Particle reworking and solute transport by the sediment-living polychaetes Marenzelleria neglecta and Hediste diversicolor

This experimental study quantified and compared particle-mixing and solute transport by the polychaetes Marenzelleria neglecta (2 g ww, 3200 ind. m^− 2) and Hediste diversicolor (2 g ww, 800 ind. m^− 2) in Baltic Sea sediments. Particle tracers (luminophores) were added to the sediment surface and their vertical distribution in the sediment was measured after 10 d. The rate of particle mixing was quantified using a gallery-diffusion model calculating the biodiffusion coefficient D_b and the non-local transport parameter r.
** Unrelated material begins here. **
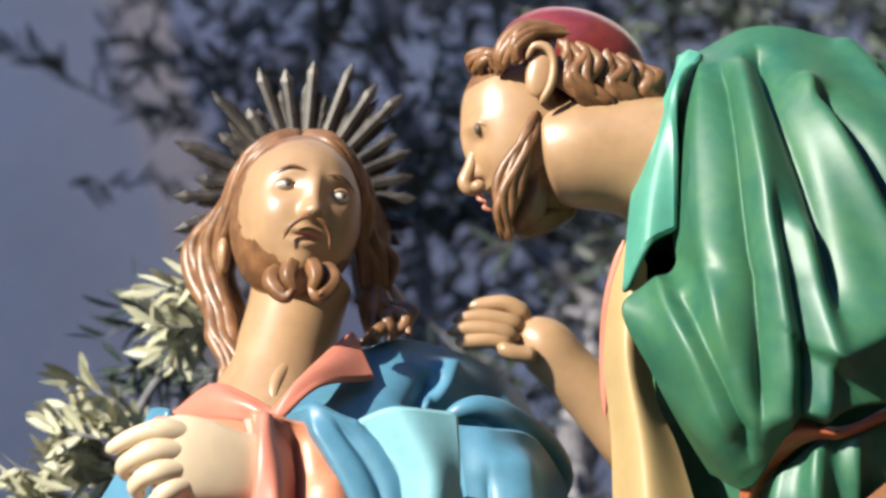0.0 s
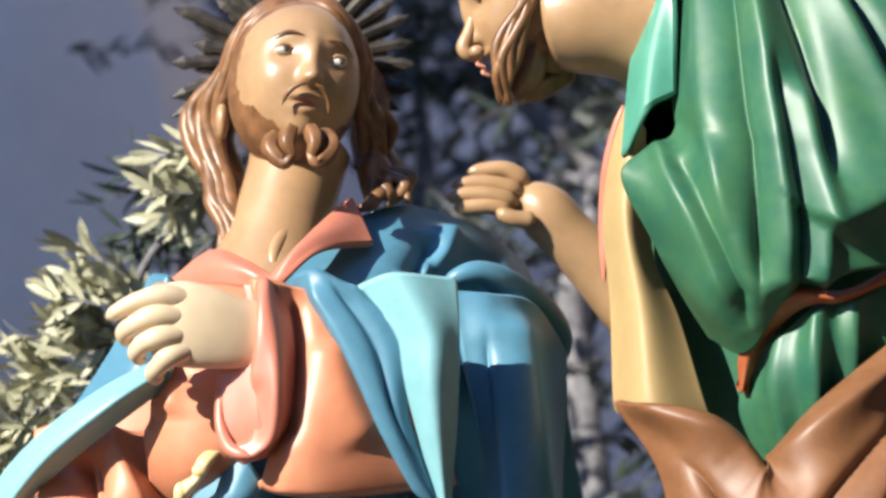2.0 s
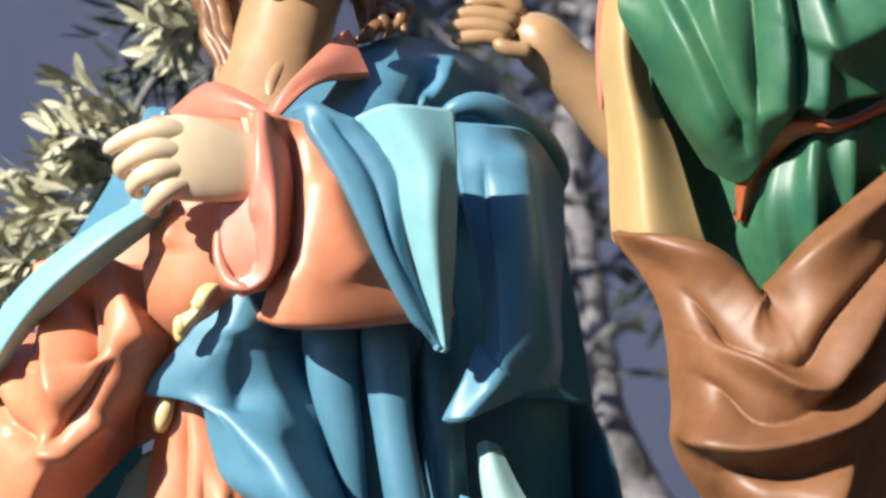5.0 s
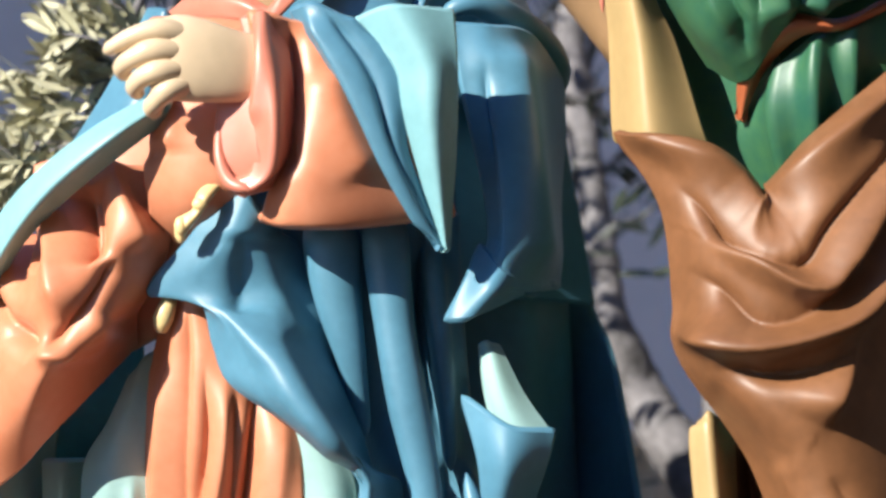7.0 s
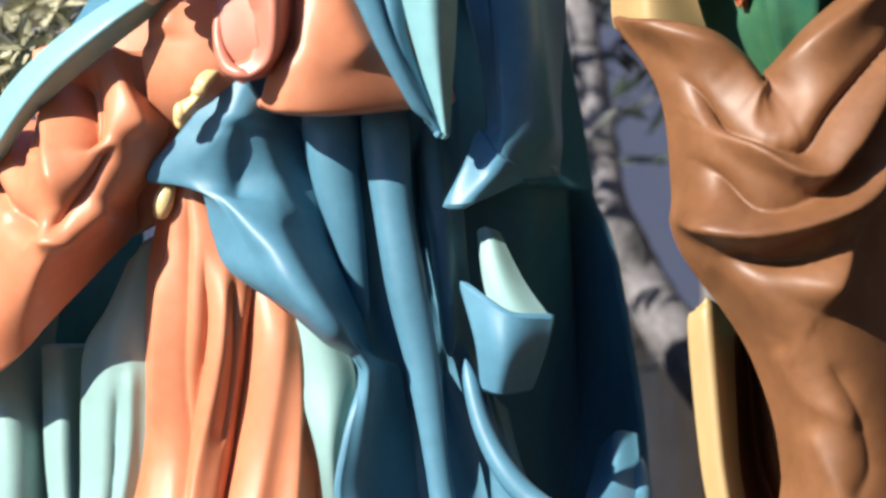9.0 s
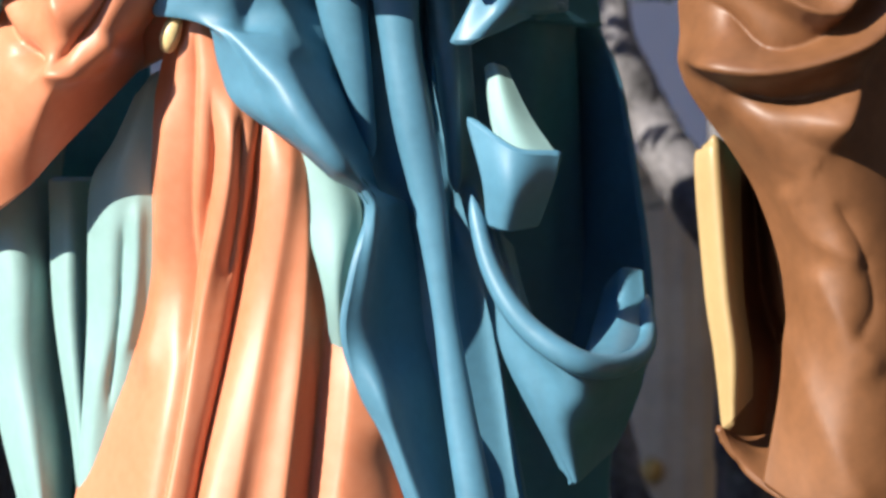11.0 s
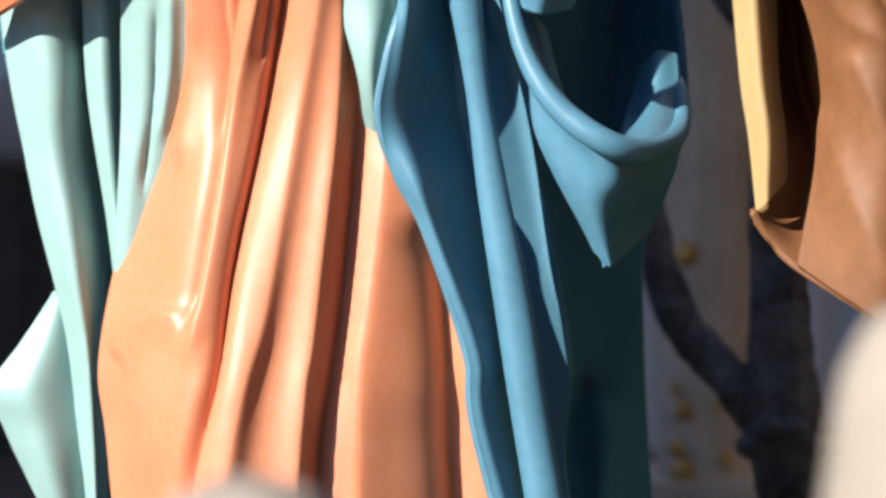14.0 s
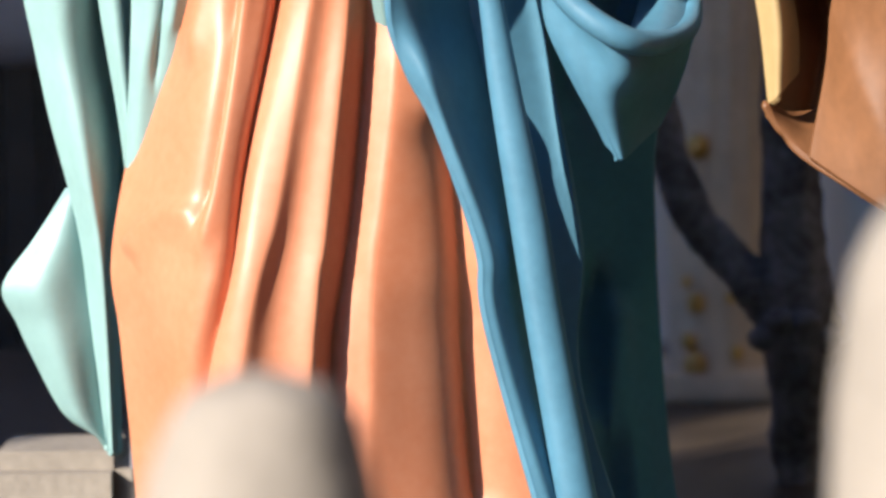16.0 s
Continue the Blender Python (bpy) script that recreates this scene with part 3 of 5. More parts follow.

Bioirrigation was measured by adding an inert solute tracer (bromide) to the overlying water 1, 1.5 and 2 d before the end of the experiment, and quantified by calculating the net bromide flux and fitting the bromide profiles to a 1D diffusion model providing an apparent biodiffusion coefficient D_a. The two polychaete worms displayed similar particle-mixing and solute transport efficiencies (based on total biomass) despite different modes of bioturbation. However, H. diversicolor was a more efficient particle-reworker and M. neglecta a more efficient bioirrigator, on an individual level. H. diversicolor buried a higher percentage (13%) of luminophores below the top 0.5 cm surface layer than M. neglecta (6%). D_b did not differ between the two species (2.4 × 10^− 3 cm² d^− 1) indicating a similar rate of diffusive mixing of the top sediment, however, the non-local transport parameter r was 2.5 y^− 1 for H. diversicolor and zero for M. neglecta, suggesting no significant particle-transport below the biodiffusive layer by M. neglecta. The average individual net bromide fluxes obtained were ca. 0.01 mL min^− 1 for H. diversicolor and 0.003 mL min^− 1 for M. neglecta, corresponding to an area-specific rate of ca. 12 L m^− 2 d^− 1 at the used densities. D_a did not differ between the two polychaetes, suggesting a higher individual solute exchange efficiency of M. neglecta considering the much higher ventilation rates reported for H. diversicolor than for Marenzelleria sp. The ongoing colonization of Baltic Sea sediments by M. neglecta at high densities may thus lead to an enhanced soluble release of both nutrients and contaminants. These results add information to the understanding of the potential effects of the invasion of M. neglecta on sediment biogeochemistry when competing with and/or replacing native species.